Was there ever a more auspicious opening credit in history than "Introducing Peter O'Toole as TE Lawrence"?

That brief and simple sentence, which appears on screen at the start of David Lean's Lawrence of Arabia, one of the least brief and simple films ever made, signalled the start of an extraordinary career that spanned half a century.

But now, at its end, that career somehow feels at once under-fulfilled and under-appreciated.

O'Toole, who died on Sunday aged 81, was third choice for the Lawrence role, after Marlon Brando and Albert Finney. He was 29 years old when he made the film, 30 when it was released in Britain for Christmas 1962, and coming on for 31 when he was nominated for an Academy Award for Best Actor for the role, and then lost it to Gregory Peck. (It was to be the first of eight near-misses.)

His body, rangy and expressive, filled the film's set-piece moments to their edges - the assault on Aqaba, the massacre at Tafas.

But the smaller moments stick in your mind just as keenly. In one scene we watch, spellbound, as Lawrence snuffs out a lit match between his thumb and forefinger without flinching, and then wince as a younger officer looks at him sceptically, tries to mimic him and burns his fingers.

"What's the trick," another soldier asks, bemused. Lawrence's reply: "The trick, William Potter, is not minding that it hurts."

In other words, there is no trick: an uncomforting maxim that O'Toole's career would go on to bear out. After Lawrence of Arabia came starring roles in Becket, in which he played King Henry II alongside Richard Burton, and Lord Jim, based on the Joseph Conrad novel, which found little favour with critics or audiences.

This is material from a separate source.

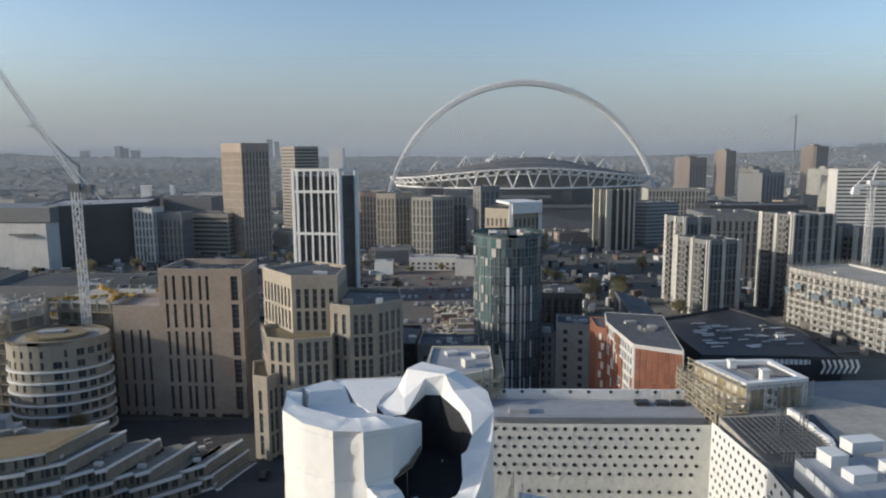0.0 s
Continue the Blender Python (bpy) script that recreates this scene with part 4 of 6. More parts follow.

Something unreflective was needed. Enter a young comedian called Woody Allen, who needed a long, blond streak of English sex-appeal to play the straight(ish) man in What's New Pussycat?, which cemented his reputation.

But the character that lodged in cinemagoers' minds was O'Toole himself: the hellraiser, the whisky-sinker, the garrulous, charm-drizzled sot. Like Oliver Reed, Burton and Richard Harris, he was one of Hollywood's great drinkers, and his passing brings that notorious era to a close.

Other performances to cherish: Henry II (again) in The Lion in Winter , the titular teacher in Goodbye, Mr Chips , a mad baronet in The Ruling Class , a crazed film director in The Stunt Man and an actor in the 2006 drama Venus .

One of my own favourites was the Pixar animation Ratatouille, in which he played Anton Ego, a seemingly unpleasable food critic.

"The world is often unkind to new talent; new creations," he says in the film's closing scenes. "The new needs friends. Last night, I experienced something new: an extraordinary meal from a singularly unexpected source."

I'll admit I shed a tear when I first heard O'Toole speak those lines, and yet the words are delivered with such simplicity you can scarcely detect a scrap of the actor's craft in them. What's the trick? Acknowledging each emotion without sinking into it. Navigating the script like a seasoned traveller. And above all, not minding that it hurts.